Courts Ninth Circuit TCPA Autodialer ACA International

Courts

On June 12, the U.S. District Court for the Northern District of Illinois denied an auto financing company’s renewed motion for summary judgment and request for reconsideration, concluding that the company’s calling system falls within the definition of automatic telephone dialing system (autodialer) under the TCPA.

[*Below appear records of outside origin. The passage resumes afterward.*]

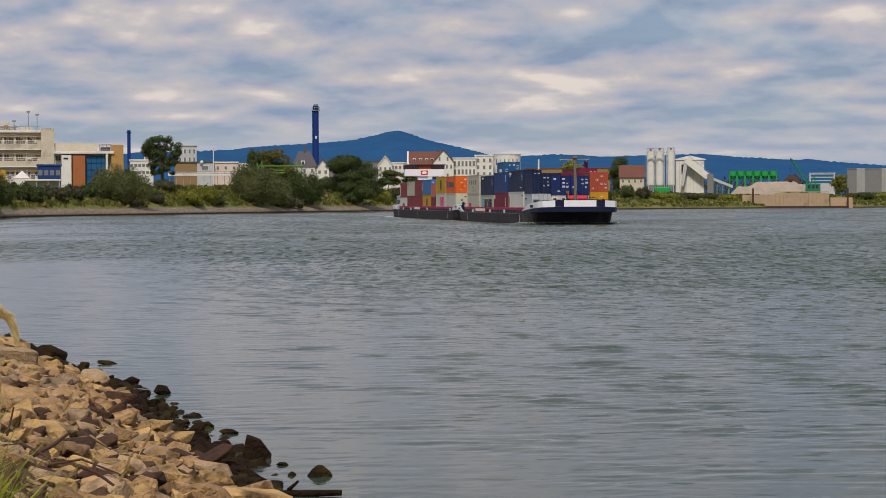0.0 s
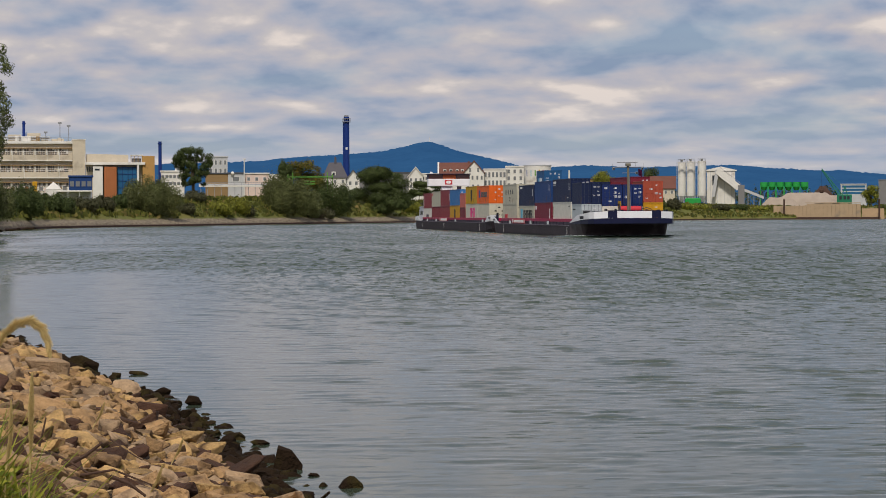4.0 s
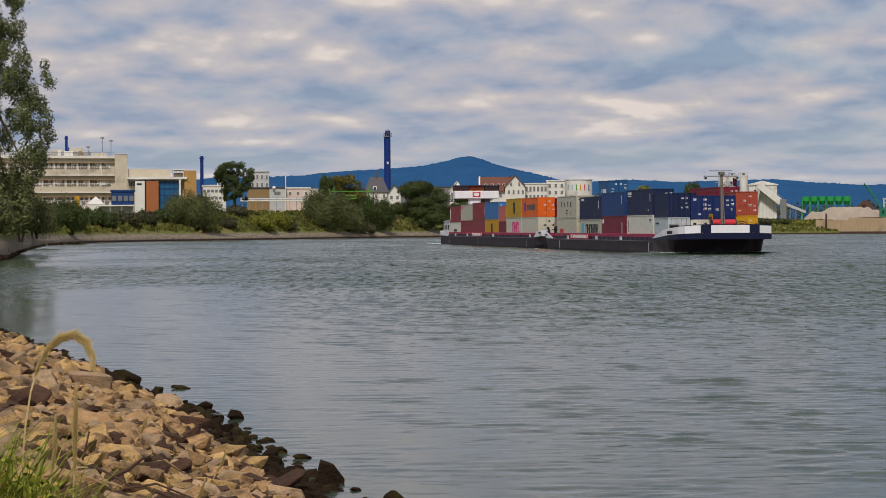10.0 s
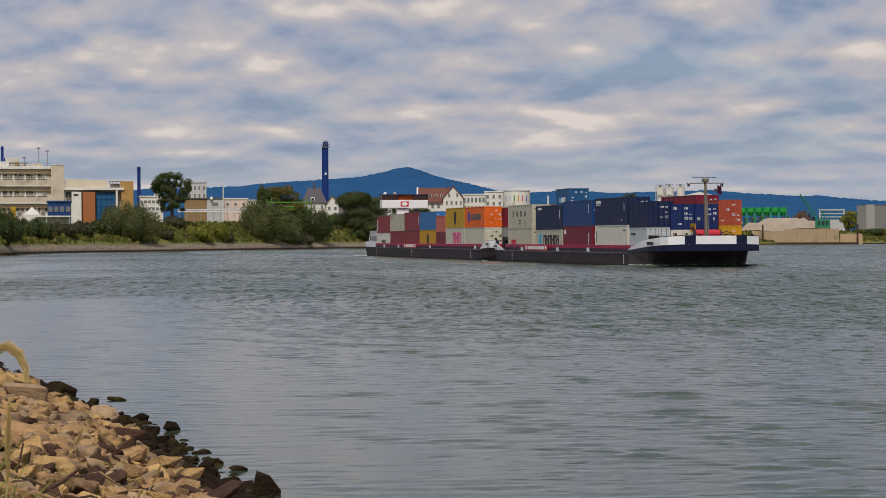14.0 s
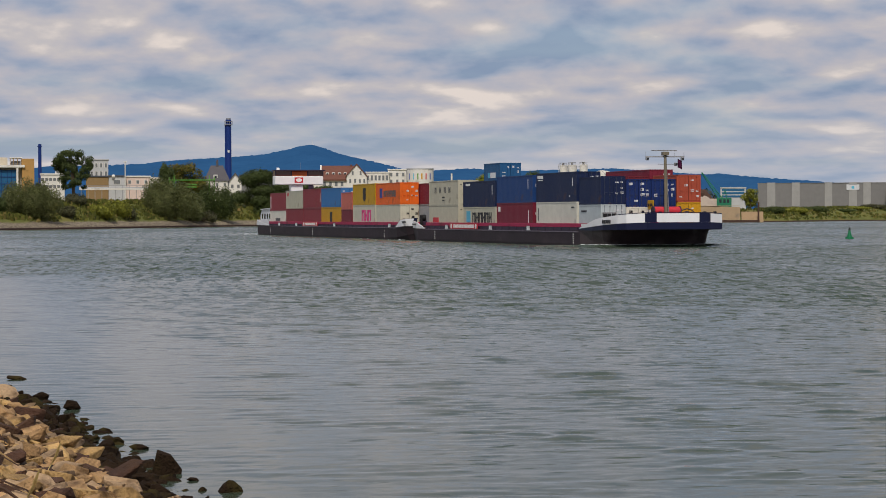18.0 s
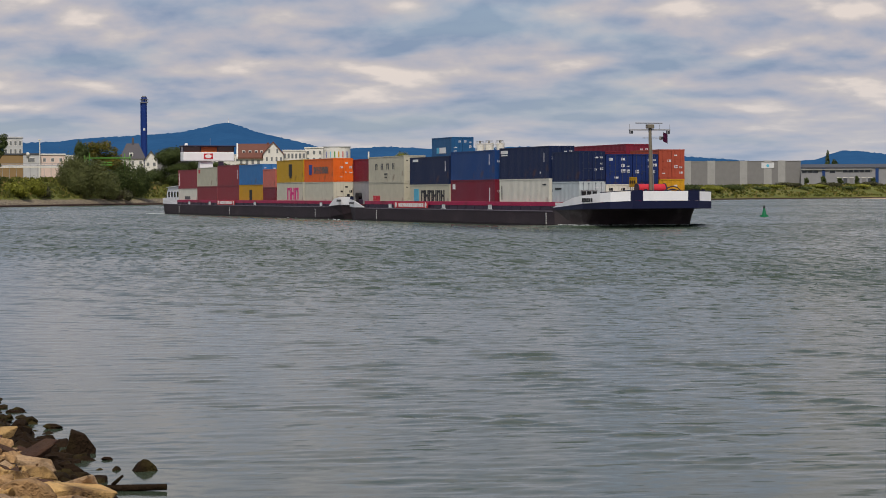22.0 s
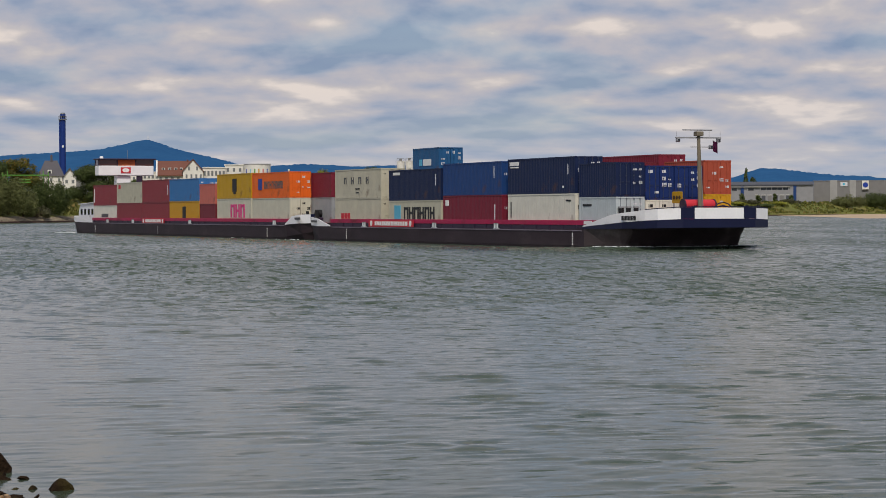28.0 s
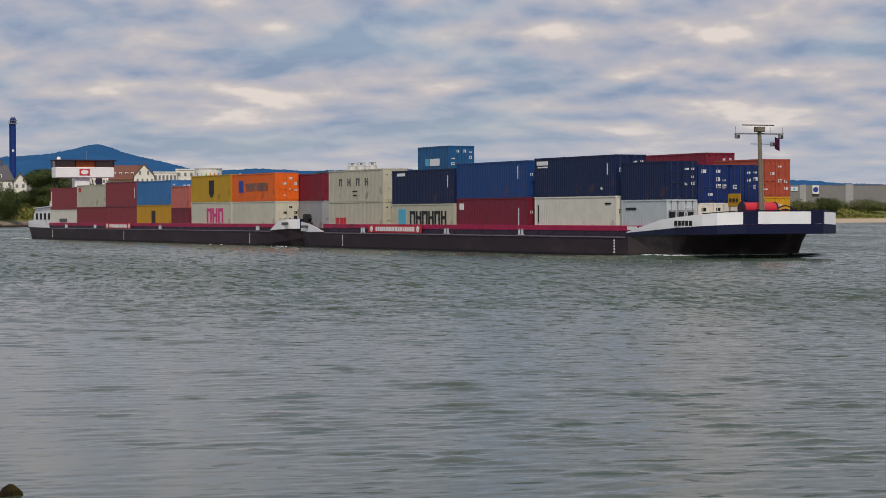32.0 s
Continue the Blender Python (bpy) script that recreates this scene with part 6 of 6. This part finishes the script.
def bank_weeds():
    """Tufts over the slope, one loose cover."""
    rng = np.random.default_rng(5)
    V, F, n0 = [], [], 0
    for a in np.arange(-10.3, 21, 0.018):
        for _ in range(4):
            az = a + rng.uniform(-0.02, 0.02)
            off = rng.uniform(10.5 if az < 5.5 else 1.2, 46)
            if noise.noise(Vector((az * 1.7, off * 0.08, 3.0))) < -0.35:
                continue
            p = at(az, shore(az) + off)
            z = bank_z(az, off) + 0.45 * noise.noise(Vector((p.x * 0.11, p.y * 0.05, 1.3)))
            s = rng.uniform(0.35, 1.0)
            for _k in range(3):
                q = np.array([p.x, p.y, z]) + rng.normal(size=3) * (0.5, 0.5, 0.05)
                u = rng.normal(size=3) * (1, 1, 0.4)
                u /= np.linalg.norm(u)
                V += [q - u * s * 0.7, q + u * s * 0.7, q + u * s * 0.5 + np.array((0, 0, s)), q - u * s * 0.4 + np.array((0, 0, s * 0.8))]
                F.append((n0, n0 + 1, n0 + 2, n0 + 3))
                n0 += 4
    me = bpy.data.meshes.new("bank_weeds")
    me.from_pydata([tuple(v) for v in V], [], F)
    tagged(link_mesh("bank_weeds", me, M["weed"]), "loose cover of weeds and dry grass on the bank", "weeds", kind="stuff")


bank_weeds()

# ---- the near bank ----
EDGE = [(9.0, -40), (6.0, -8), (3.6, 4), (1.7, 12), (0.45, 17), (-0.38, 20), (-0.72, 21.6), (-0.98, 23), (-1.12, 23.8), (-1.35, 25.2), (-1.7, 26.8), (-2.0, 27.8), (-2.75, 31.4), (-3.3, 33.8), (-4.0, 36), (-5.25, 39.5), (-6.0, 43), (-7.3, 46.4), (-8.8, 51.8), (-11.0, 58.5), (-13.5, 66.8), (-17, 75), (-26, 92), (-45, 120)]


def edge_x(y):
    return lerp_table([(b, a) for a, b in EDGE], y)


def near_z(x, y):
    d = (edge_x(y) - x) * 0.85
    z = 0.30 * d if d < 4 else 1.2 + 0.05 * (d - 4)
    z = max(-1.6, min(z, 1.9))
    return z - 0.06 + 0.05 * noise.noise(Vector((x * 0.6, y * 0.6, 0.0)))


M["bank_soil"] = mat("bank_soil", (0.030, 0.018, 0.011), 0.95, 0, 3.0, 0.6, 1.0, 9, (0.055, 0.036, 0.020), 0.4)


def near_bank():
    ys = list(np.arange(-40, 0, 4)) + list(np.arange(0, 80, 0.7)) + list(np.arange(80, 121, 5))
    ds = [-9, -5, -2.5, -1, -0.5, 0, 0.5, 1, 1.5, 2, 2.6, 3.3, 4, 5, 6.5, 8.5, 12, 20, 40, 80]
    verts, faces = [], []
    for y in ys:
        e = edge_x(y)
        for d in ds:
            verts.append((e - d, y, near_z(e - d, y)))
    m = len(ds)
    for i in range(len(ys) - 1):
        for j in range(m - 1):
            faces.append((i * m + j, i * m + j + 1, (i + 1) * m + j + 1, (i + 1) * m + j))
    me = bpy.data.meshes.new("riverbank")
    me.from_pydata(verts, [], faces)
    me.polygons.foreach_set("use_smooth", [True] * len(faces))
    return tagged(link_mesh("riverbank", me, M["bank_soil"]), "earth of the near riverbank under loose stones", "riverbank", kind="structure")


riverbank = near_bank()
for nm, c in (("stone_tan", (0.415, 0.252, 0.118)), ("stone_grey", (0.370, 0.250, 0.146)), ("stone_ochre", (0.500, 0.314, 0.126)), ("stone_brown", (0.080, 0.039, 0.024))):
    M[nm] = mat(nm, c, 0.85, 0, 5.0, 0.85, 1.0, 6, (0.075, 0.040, 0.020), 0.36, rnd=0.6, heaped=True)
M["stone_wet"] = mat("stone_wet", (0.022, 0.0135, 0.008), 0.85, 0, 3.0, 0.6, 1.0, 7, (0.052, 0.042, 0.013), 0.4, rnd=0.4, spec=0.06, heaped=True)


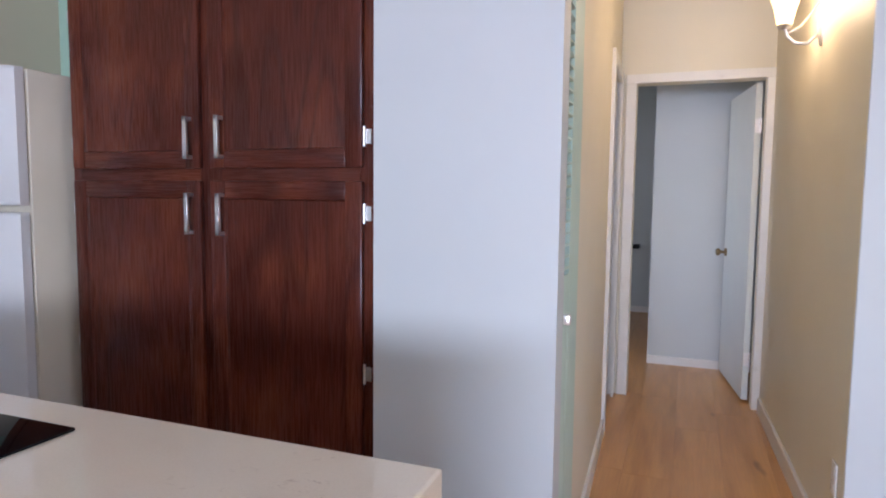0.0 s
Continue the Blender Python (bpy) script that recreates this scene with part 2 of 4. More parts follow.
OAK_H = stained_oak("mahogany_oak_level", (0.026, 0.0060, 0.0046), (0.100, 0.0230, 0.0130), (0.180, 0.047, 0.021), "x", 0.26, 0.55, 0.015, 0.6)
# the same mahogany stain darkened: the shade under the worktop is in the colour
SHADED_OAK_V = stained_oak("shaded_oak_upright", (0.009, 0.0026, 0.0026), (0.019, 0.0048, 0.0046), (0.028, 0.0072, 0.0062), "z", 0.22, 0.1, 0.006, 0.5)
SHADED_OAK_H = stained_oak("shaded_oak_level", (0.009, 0.0026, 0.0026), (0.019, 0.0048, 0.0046), (0.028, 0.0072, 0.0062), "x", 0.22, 0.1, 0.006, 0.5)
DARK_IN = plain("cabinet_inside", (0.012, 0.008, 0.007), 0.8)
QUARTZ = quartz()
PLANK = floor_plank()
GROUT = plain("joint_filler", (0.70, 0.70, 0.67), 0.85)
SEAM = plain("plank_underlay", (0.26, 0.14, 0.06), 0.8)
TILE = plain("white_wave_tile", (0.67, 0.69, 0.685), 0.22, vary=0.03, fine=40, bump=0.01)
CURTAIN = linen("white_linen", (0.66, 0.71, 0.76), 0.018, 0.48)
HEM = linen("hem_linen", (0.30, 0.225, 0.15), 0.0, 0.12)
SKIRT = linen("grey_linen", (0.40, 0.35, 0.285), 0.0, 0.1)
STEEL = brushed("brushed_steel", (0.44, 0.42, 0.39), 0.34, (1, 1, 0.05))
STEEL_H = brushed("brushed_steel_level", (0.60, 0.58, 0.55), 0.30, (1, 0.05, 1))
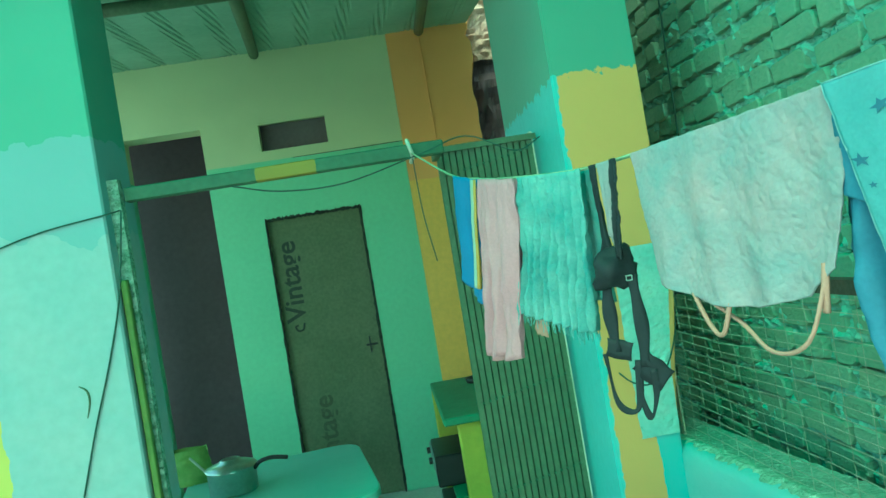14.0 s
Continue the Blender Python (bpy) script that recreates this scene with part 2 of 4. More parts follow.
CRUMBLE = material("crumbling_edge", (0.50, 0.56, 0.50), (0.20, 0.28, 0.20), 0.95, 26, 90, 0.5, 0.3, 0.8, spec=0.1, dirt=(0.10, 0.15, 0.10), dirt_at=0.54)
LIME = material("green_frame_paint", (0.20, 0.24, 0.07), (0.15, 0.19, 0.06), 0.6, 8, 40, 0.7, 0.12, 0.15)
IRON = material("rusty_iron", (0.16, 0.085, 0.055), (0.10, 0.055, 0.04), 0.8, 18, 90, 0.8, 0.2, 0.3, spec=0.25)
DARKIRON = material("dark_iron", (0.09, 0.065, 0.055), (0.06, 0.05, 0.045), 0.75, 18, 90, 0.8, 0.2, 0.3, spec=0.25)
PALEWIRE = material("galvanised_wire", (0.42, 0.41, 0.34), (0.28, 0.27, 0.22), 0.6, 25, 90, 0.8, 0.2, 0)
WIRE = material("mesh_wire", (0.16, 0.17, 0.15), (0.10, 0.09, 0.07), 0.6, 25, 90, 0.8, 0.2, 0, metal=0.4)
POLE = material("pole_paint", (0.22, 0.135, 0.095), (0.14, 0.10, 0.075), 0.5, 7, 60, 0.8, 0.14, 0.12, stretch=(1, 1, 0.22), dirt=(0.11, 0.10, 0.085), dirt_at=0.66)
ROOF = material("roof_sheet", (0.38, 0.48, 0.40), (0.32, 0.42, 0.34), 0.7, 2, 30, 0.6, 0.08, 0.1, spec=0.2)
BLACKCABLE = material("black_cable", (0.03, 0.035, 0.035), None, 0.5, 20, 60, 0.4, 0.1, 0)
GREENCABLE = material("dark_green_cable", (0.05, 0.085, 0.07), None, 0.5, 20, 60, 0.4, 0.1, 0)
WHITECABLE = material("white_cable", (0.60, 0.57, 0.52), None, 0.5, 20, 60, 0.4, 0.1, 0)
GREENROPE = material("green_rope", (0.05, 0.36, 0.22), None, 0.6, 60, 200, 0.6, 0.2, 0.2)
CORD = material("clothesline_cord", (0.40, 0.45, 0.30), None, 0.7, 60, 200, 0.6, 0.2, 0.2)
REDROPE = material("red_string", (0.55, 0.14, 0.08), None, 0.7, 60, 200, 0.6, 0.2, 0.2)
SLIT = material("slit_shadow", (0.24, 0.27, 0.26), None, 0.9, 20, 60, 0.5, 0.2, 0)
FOAM = material("foam_sheet", (0.36, 0.39, 0.39), (0.31, 0.35, 0.355), 0.6, 3, 60, 0.5, 0.04, 0.05)
PLASTIC = material("bucket_plastic", (0.48, 0.53, 0.70), (0.45, 0.50, 0.68), 0.35, 2, 30, 0.5, 0.03, 0.02, spec=0.5)
BIN = material("bin_sheet", (0.32, 0.45, 0.47), (0.28, 0.41, 0.43), 0.45, 2.5, 40, 0.6, 0.05, 0.05, spec=0.4)
BINLID = material("bin_lid", (0.28, 0.46, 0.48), (0.25, 0.42, 0.44), 0.42, 2.5, 40, 0.6, 0.04, 0.04, spec=0.45)
TABLE = material("table_plastic", (0.34, 0.54, 0.46), (0.31, 0.50, 0.42), 0.35, 2, 30, 0.5, 0.03, 0.02, spec=0.45)
STEEL = material("pot_steel", (0.55, 0.58, 0.55), (0.45, 0.48, 0.45), 0.3, 12, 60, 0.6, 0.08, 0.05, metal=0.9)
# Floor colour is raised above its own dark tone to bounce light indoors.
FLOOR = material("floor_cement", (0.50, 0.52, 0.47), (0.43, 0.45, 0.40), 0.6, 3, 50, 0.7, 0.12, 0.2)
# Unseen yard ground, made pale so that it bounces light into the veranda.
GROUND = material("yard_cement", (0.62, 0.62, 0.57), (0.54, 0.54, 0.50), 0.85, 2.2, 40, 0.7, 0.15, 0.3)
# Lightened so that the unseen yard walls throw light into the veranda.
SHELL = material("plain_wall", (0.66, 0.66, 0.62), (0.58, 0.59, 0.55), 0.85, 1.5, 30, 0.6, 0.08, 0.2)
PEACH = material("peach_board", (0.64, 0.43, 0.31), (0.47, 0.29, 0.20), 0.8, 3.5, 40, 0.9, 0.14, 0.25, stretch=(1, 0.3, 3), dirt=(0.30, 0.20, 0.14), dirt_at=0.58)
JAMB = material("white_jamb", (0.72, 0.65, 0.56), (0.62, 0.52, 0.43), 0.8, 7, 60, 0.7, 0.08, 0.25, dirt=(0.45, 0.36, 0.28), dirt_at=0.63)
# Pinkish plaster; by the roof gap its pink also stands for sunlight.
PINKWALL = material("pink_and_sunlit_plaster", (0.62, 0.42, 0.36), (0.44, 0.29, 0.25), 0.9, 6, 50, 0.7, 0.15, 0.4)


def cloth_mat(name, c, c2=None, spec=0.12, bump=0.06, fine=220, stripes=None):
    return material(name, c, c2 or [k * 0.9 for k in c], 0.95, 14, fine, 0.8, 0.06, bump, spec=spec)


SHIRTBLUE = cloth_mat("shirt_blue", (0.115, 0.225, 0.345), (0.095, 0.195, 0.305), bump=0.09)
COLLAR = cloth_mat("collar_rib", (0.15, 0.255, 0.37), (0.125, 0.225, 0.335), bump=0.12)
YOKE = cloth_mat("shirt_yoke", (0.195, 0.355, 0.405), (0.165, 0.325, 0.375), bump=0.12)
STAR = cloth_mat("star_print", (0.09, 0.17, 0.26))
LABELWHITE = cloth_mat("care_label", (0.32, 0.46, 0.50))
CAMI = cloth_mat("camisole_cotton", (0.43, 0.34, 0.37), (0.28, 0.34, 0.37), bump=0.16)
STRAP = cloth_mat("peach_strap", (0.54, 0.30, 0.25))
BLACK = cloth_mat("black_cotton", (0.026, 0.030, 0.038), (0.020, 0.023, 0.030), spec=0.25)
BLACK.node_tree.nodes["Principled BSDF"].inputs["Roughness"].default_value = 0.58
CREAM = cloth_mat("cream_band", (0.62, 0.60, 0.36))
WHITECORD = cloth_mat("white_cord", (0.75, 0.77, 0.78))
DENIM = cloth_mat("blue_stripe", (0.15, 0.23, 0.26), (0.10, 0.17, 0.20))
DENIMDARK = cloth_mat("dark_stripe", (0.08, 0.15, 0.20))
PINK = cloth_mat("pink_jersey", (0.62, 0.31, 0.38), (0.56, 0.27, 0.34))
# The darker second tone puts shade of the crinkles into the colour.
SCARF = cloth_mat("turquoise_crinkle", (0.31, 0.46, 0.46), (0.14, 0.30, 0.31), bump=0.3)
TRACK = cloth_mat("blue_track", (0.10, 0.21, 0.46))
TRACKWHITE = cloth_mat("white_side_stripe", (0.52, 0.54, 0.48))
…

According to the opinion, two separate class actions were filed alleging that the company violated the TCPA when making calls to consumers regarding outstanding auto loans by using an autodailer. In April 2016, the company filed a motion for summary judgment, arguing, among other things, that the calling system it uses does not constitute an autodialer under the TCPA, and  moved to stay the proceedings until the D.C. Circuit issued its ruling in a related case, ACA International v. FCC. The court denied the motions but stated that it would “revisit any issues affected by [the ACA International] decision as needed.” In March 2018, the D.C. Circuit issued its ruling in ACA International, concluding that the FCC’s 2015 interpretation of an autodialer was “unreasonably expansive.” (Covered by a Buckley Special Alert here.)

The company then filed the renewed motion for summary judgment and request for reconsideration of the earlier decision. The court denied the motion, concluding that the company’s calling system was an autodialer under the TCPA as a matter of law, because the system automatically dialed numbers from a set customer list. The court applied the logic of the 9th Circuit in Marks v. Crunch San Diego, LLC (covered by InfoBytes here), stating that it was not bound by the FCC’s interpretations of an autodialer based on ACA International, and “[a]s such, ‘only the statutory definition of [autodialer] as set forth by Congress in 1991 remains.’” After reviewing the legislative history of the TCPA, the court determined that “[g]iven Congress’s particular contempt for automated calls and concern for the protection of consumer privacy,” the autodialer definition “includes autodialed calls from a pre-existing list of recipients,” rejecting the company’s argument that an autodialer must have the capacity to generate telephone numbers, not just pull from a preexisting list. Additionally, the court concluded that the system “need not be completely free of all human intervention” to fall under the definition of autodialer.